ChemCompLabel package:
The LabeledSpecies class defines one of several species in a mixture. For each species the Label class (should maybe be renamed)  gives the fraction of a given atom that are of a given isotope. Missing atoms, and the remainder where atom fractions do not sum to 100% are assumed to be at natural abundance.

The classes ChemCompLabelVar and ChemAtomVar should be removed from the package. All they did was to duplicate the information in the ChemComp package, so people might as well go to ChemComp for information. For the same reason the ChemCompVarXxx class should probably be removed in the ChemCompCoord and ChemCompCharge packages.

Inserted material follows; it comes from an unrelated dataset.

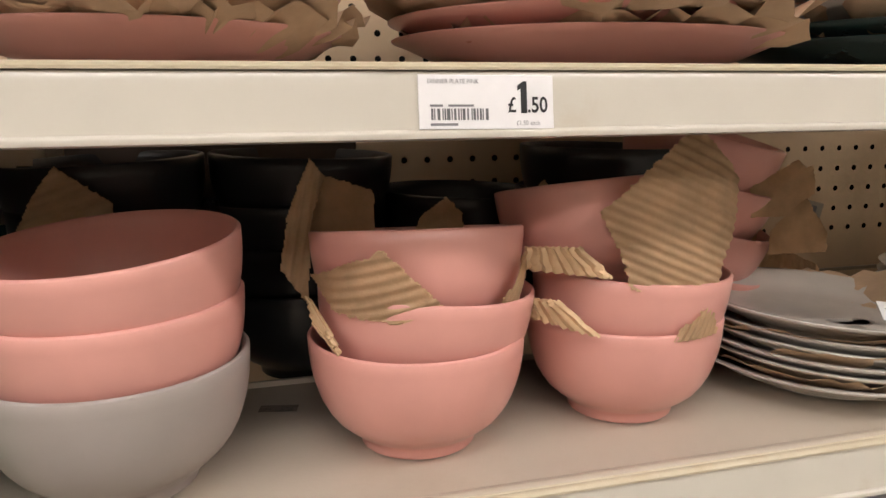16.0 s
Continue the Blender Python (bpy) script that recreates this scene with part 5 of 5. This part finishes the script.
for i in range(-7, 8):
    for j in range(-7, 8):
        x, y = (i + 0.5 * (j % 2)) * 0.0125, j * 0.0115
        if math.hypot(x, y) < 0.092:
            bmesh.ops.create_cone(dm, cap_ends=True, segments=8, radius1=0.0042, radius2=0.0028, depth=0.002, matrix=Matrix.Translation((x, y, 0.0712)))
part("dimples", dm, mat("steel_dimple", (0.12, 0.11, 0.11), 0.3, 0.8, var=0.1), s, "rows of small raised dimples")
part("clear_bag", lathe([(0, 0.0005), (0.09, 0.0005), (0.112, 0.03), (0.116, 0.062), (0.110, 0.078), (0.07, 0.083), (0.0, 0.082)], 40), film_mat("poly_bag", gloss=0.08, bump=1.0, bump_scale=28, haze=0.03), s, "crinkled clear plastic bag", angle=80)

# ---- shelf E
BLUEMAT = mat("blue_woven_placemat", (0.007, 0.065, 0.17), 0.7, var=0.15, scale=120, bump=0.5, bump_scale=500)
for k in range(3):
    s = thing("round_placemat", pose(-0.270, 0.035 + 0.02 * k, E + 0.095 - 0.002 * k, 52, 0, 2 * k), "round blue woven placemat in clear wrap", "placemat", "round placemats")
    rings = []
    for q in range(15):
        rings += [(0.01 + q * 0.0095, 0.003), (0.0148 + q * 0.0095, 0.0042)]
    part("woven_disc", lathe([(0, 0.003)] + rings + [(0.152, 0.0015), (0.15, 0.0), (0, 0)], 64), BLUEMAT, s, angle=80)
    if k == 0:
        part("clear_wrap", wave_sheet((-0.17, -0.16, 0.007), (0.17, -0.16, 0.007), (0.175, 0.16, 0.007), (-0.175, 0.16, 0.007), rough=0.012, thick=0.0004, n=40, m=40), film_mat("placemat_wrap", gloss=0.03, bump=0.6, bump_scale=22, haze=0.008), s, "crinkled clear wrap")
CHARCOAL = mat("charcoal_box_card", (0.017, 0.017, 0.019), 0.55, var=0.08, scale=12, bump=0.05)
WHITEBOX = mat("white_box_card", (0.72, 0.71, 0.70), 0.5, var=0.03)
for x, w, mk in ((-0.065, 0.213, 0), (0.155, 0.222, 1)):
    s = thing("gift_box", pose(x, -0.062, E + 0.074, 33, 0, 1.5 if mk else 0), "flat charcoal box with white triangular corners", "box", "charcoal boxes")
    part("box_body", boxm(0, w, 0, 0.245, -0.03, 0.0, 0.002), CHARCOAL, s, smooth=False)
    for q, pts in enumerate((((0, 0), (0.065, 0), (0, 0.062)), ((w, 0), (w - 0.055, 0), (w, 0.062)))):
        bm = bmesh.new()
        bm.faces.new([bm.verts.new((a, b, 0.0008)) for a, b in pts])
        part("white_corner", bm, WHITEBOX, s, smooth=False)
    part("front_edge", boxm(0.002, w - 0.002, -0.0012, 0, -0.028, -0.002), WHITEBOX, s, smooth=False)
    if mk:
        part("silver_lettering", join([drop(boxm(0, 0.0018 + 0.001 * (q % 3), 0, 0.003 + 0.002 * (q % 4), 0, 0.0004), pose(0.05 + 0.021 * (q % 6) + 0.004 * math.sin(q * 5), 0.02 + 0.026 * (q // 6) + 0.006 * math.sin(q * 3), 0.0006, 0, 0, 14)) for q in range(24) if q % 5 != 2]), mat("silver_print", (0.10, 0.10, 0.105), 0.4, 0.5, var=0.3), s, "worn silver printed lines", smooth=False)
s = thing("box_flap", pose(0.383, -0.07, E + 0.10, 30, 0, 0), "teal card divider standing between boxes", "card divider")
part("flap", boxm(0, 0.035, 0, 0.19, -0.001, 0.001), mat("sea_green_card", (0.05, 0.33, 0.27), 0.5, var=0.05), s, smooth=False)
for x, y, z, r in ((0.425, -0.02, E + 0.075, 28), (0.43, -0.11, E + 0.03, 30)):
    s = thing("gift_box", pose(x, y, z, r, 0, -4), "plain charcoal box standing at a slant", "box", "charcoal boxes")
    part("box_body", boxm(0, 0.185, 0, 0.17, -0.03, 0.0, 0.002), CHARCOAL, s, smooth=False)
s = thing("wrapped_pack", pose(0.53, -0.02, E + 0.09, 20, 0, 0), "black goods in crinkled shiny plastic wrap", "wrapped pack")
part("contents", boxm(0, 0.10, 0, 0.14, -0.05, 0.0, 0.012), INK, s)
for k in range(3):
    part("wrap_fold", wave_sheet((-0.003, -0.01, 0.004 - 0.018 * k), (0.105, -0.01, 0.004 - 0.018 * k), (0.105, 0.15, 0.006 - 0.018 * k), (-0.003, 0.15, 0.006 - 0.018 * k), rough=0.012, thick=0.0005, seed=k), film_mat("black_wrap_film", gloss=0.12, bump=1.0, bump_scale=40, haze=0.02), s, "shiny crinkled film")
# cutlery tray
s = thing("cutlery_tray", pose(-0.66, -0.10, E), "kraft cardboard tray of bagged blue-handled cutlery", "cutlery")
part("tray", join([slab([(0, 0), (0.24, 0), (0.24, 0.28), (0, 0.28)], 0, 0.003), boxm(0, 0.24, 0.277, 0.28, 0, 0.16), boxm(0, 0.003, 0, 0.28, 0, 0.13), boxm(0.237, 0.24, 0, 0.28, 0, 0.145)]), PAPERBR, s, "kraft cardboard tray", smooth=False)
for k in range(13):
    part("cutlery_handle", drop(boxm(-0.006, 0.006, 0, 0.13, -0.002, 0.002, 0.0018), pose(0.016 + 0.0145 * k, 0.06 + 0.02 * (k % 3), 0.05 + 0.012 * (k % 2), 38, 0, 10 * math.sin(k * 2.2))), mat("blue_plastic_handle", (0.03, 0.11, 0.22), 0.3, var=0.15), s, "blue plastic handle")
for k in range(5):
    part("cutlery_bag", drop(wave_sheet((0, 0, 0.006), (0.045, 0, 0.006), (0.045, 0.15, 0.006), (0, 0.15, 0.006), rough=0.014, thick=0.0004, n=16, m=24, seed=k), pose(0.008 + 0.043 * k, 0.05, 0.06, 38, 0, 4 * k - 8)), film_mat("cutlery_film", gloss=0.12, bump=1.0, bump_scale=45, haze=0.06), s, "crinkled clear bag")
part("teal_card", drop(boxm(-0.03, 0.03, 0, 0.05, 0, 0.0006), pose(0.09, 0.17, 0.15, 35, 0, -22)), mat("dark_teal_print", (0.02, 0.10, 0.10), 0.4, var=0.4, scale=60), s, "dark teal header card", smooth=False)
part("white_label", drop(boxm(-0.026, 0.026, 0, 0.06, 0, 0.0006), pose(0.165, 0.10, 0.145, 35, 0, -24)), PAPER, s, "white barcode label", smooth=False)
part("label_print", drop(join([boxm(-0.015 + 0.004 * q, -0.0135 + 0.004 * q, 0.008, 0.036, 0.0008, 0.0010) for q in range(7)]), pose(0.165, 0.10, 0.145, 35, 0, -24)), INK, s, smooth=False)

# bay two, base shelf
CHROME = mat("chrome_metal", (0.7, 0.68, 0.65), 0.12, 1.0, var=0.05)
BLACKPL = mat("black_stoneware_gloss", (0.012, 0.012, 0.013), 0.3, var=0.1, bump=0.05)
for x, y, sc in ((0.705, 0.055, 0.8), (0.79, 0.060, 1.15), (0.83, 0.17, 1.1), (0.70, 0.17, 0.9)):
    s = thing("canister", pose(x, y, E), "glass canister with a shiny steel lid and knob", "canister", "glass canisters")
    part("canister_body", lathe([(0, 0.003), (0.044 * sc, 0.0), (0.050 * sc, 0.004), (0.050 * sc, 0.085), (0.047 * sc, 0.085), (0.047 * sc, 0.006), (0, 0.006)], 40), GLASS, s, angle=60)
    part("lid", lathe([(0, 0.098), (0.02 * sc, 0.0975), (0.045 * sc, 0.094), (0.0525 * sc, 0.090), (0.053 * sc, 0.084), (0.0, 0.084)], 40), mat("bronze_steel_lid", (0.50, 0.44, 0.36), 0.22, 1.0, var=0.1), s, "domed steel lid", angle=50)
    part("knob", lathe([(0.006, 0.098), (0.006, 0.106), (0.013, 0.109), (0.014, 0.120), (0.011, 0.124), (0, 0.1245)], 24), CHROME, s, "chrome knob", angle=50)
for x, y in ((0.915, 0.075), (1.03, 0.075), (0.975, -0.015), (0.93, 0.19), (1.05, 0.19)):
    s = thing("black_teapot", pose(x, y, E), "black cafetiere pot with a domed lid", "teapot", "black pots")
    part("body", lathe([(0, 0.003), (0.042, 0.0), (0.046, 0.004), (0.046, 0.075), (0.043, 0.08), (0, 0.08)], 40), BLACKPL, s, angle=50)
    part("chrome_band", lathe([(0.047, 0.06), (0.0478, 0.062), (0.0478, 0.076), (0.047, 0.078)], 40), CHROME, s, "chrome band", angle=50)
    part("lid", lathe([(0.050, 0.080), (0.050, 0.084), (0.044, 0.094), (0.028, 0.101), (0.010, 0.104), (0, 0.1045)], 40), BLACKPL, s, "domed black lid", angle=60)
    part("knob", lathe([(0.005, 0.104), (0.006, 0.109), (0.010, 0.114), (0.008, 0.122), (0, 0.124)], 20), BLACKPL, s, angle=60)
AMBER = mat("amber_card_lining", (0.52, 0.30, 0.13), 0.5, var=0.15, scale=40)
for x, y, n in ((1.175, 0.0, 6), (1.312, 0.012, 6), (1.16, 0.13, 6), (1.29, 0.15, 5)):
    for k in range(n):
        s = thing("glass_dessert_bowl", pose(x, y, E + 0.019 * k, 4, 3, 0), "glass bowl with brown card lining, wrapped", "bowl", "glass dessert bowls")
        part("body", lathe([(0, 0.003), (0.03, 0.0), (0.034, 0.002), (0.052, 0.022), (0.060, 0.042), (0.062, 0.050), (0.060, 0.051), (0.056, 0.042), (0.048, 0.023), (0.030, 0.006), (0, 0.006)], 48), GLASS, s, angle=60)
        if k == n - 1:
            part("lining", lathe([(0, 0.0075), (0.029, 0.0085), (0.046, 0.025), (0.053, 0.041)], 32), AMBER, s, "brown card lining", angle=70)
            part("film", drop(lathe([(0, 0.040), (0.03, 0.042), (0.055, 0.049)], 24), pose(0, 0, 0.003)), film_mat("bowl_film", gloss=0.1, bump=1.0, bump_scale=40, haze=0.02), s, "shiny cling film", angle=80)
        else:
            part("card_ring", lathe([(0.048, 0.026), (0.057, 0.044)], 32), AMBER, s, "brown card lining", angle=70)
WB = [(0, 0.004), (0.020, 0.003), (0.022, 0.0), (0.026, 0.001), (0.030, 0.008), (0.042, 0.024), (0.049, 0.042), (0.051, 0.052), (0.050, 0.053), (0.0475, 0.051), (0.045, 0.040), (0.038, 0.024), (0.026, 0.010), (0, 0.007)]
wb = None
for i in range(5):
    for j in range(4):
        x, y = 1.352 + 0.0875 * i + (0.0, 0.072, 0.017, 0.05)[j], -0.083 + 0.0905 * j
        if i == 4 and j % 2:
            continue
        for k in range(4):
            m = pose(x + 0.003 * math.sin(k * 4 + i), y, E + 0.0205 * k, 4 + 2 * math.sin(j + k), 2 * math.sin(i * 3 + j + k), 0)
            if wb is None:
                wb = thing("white_bowl", m, "small glossy white porcelain bowl in a stack", "bowl", "white bowls")
                part("body", lathe([(a * 0.87, z * 0.95) for a, z in WB], 40), WHITEGL, wb, angle=60)
            else:
                copy_thing(wb, m)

RefSampleComponent package:
RefSampleComponent.SpecificLabelGroup and RefSampleComponent.IsotopeLabel are replaced by the RefSampleComponent.MolComponent.labeledMixture link.

Outstanding questions

Default isotope pattern
We think that any isotope contribution that is not specified (fractions do not add up to 100%, sourceName and Atomlabel not specified, ...) should be assumed to be at natural abundance. This makes it easy to specify labeling at a few places only. It does mean that e.g. an AtomLabel that says ''CA" "13C" "0.33" corresponds to an actual labeling fraction of ca. 33.8%, given that the remaining two thirds are at natural abundance. If you do not like this you are free to enter ''CA" "13C" "0.33"; ''CA" "12C" "0.67". There are a couple of alternatives.

  • We could assume the most common isotope for the rest. There are two problems with this. We would have to specify natural abundance explicitly whenever we had it, and things would get a little messy for elements with several high-abundance isotopes (Cl or Pb, for instance).
  • We could  enforce that isotope composition had to be given completely. We would then still have to specify natural abundance, and we would have to have more atom records than in the alternatives. Possibly we could add a couple of special cases (yet more) so that natural abundance could be specified in a simple manner.

The class and attribute names are still up for discussion. As just one example we have used 'fraction' in the new model, where teh RefSampleComponent model used to have  'incorporation' for isotope fraction.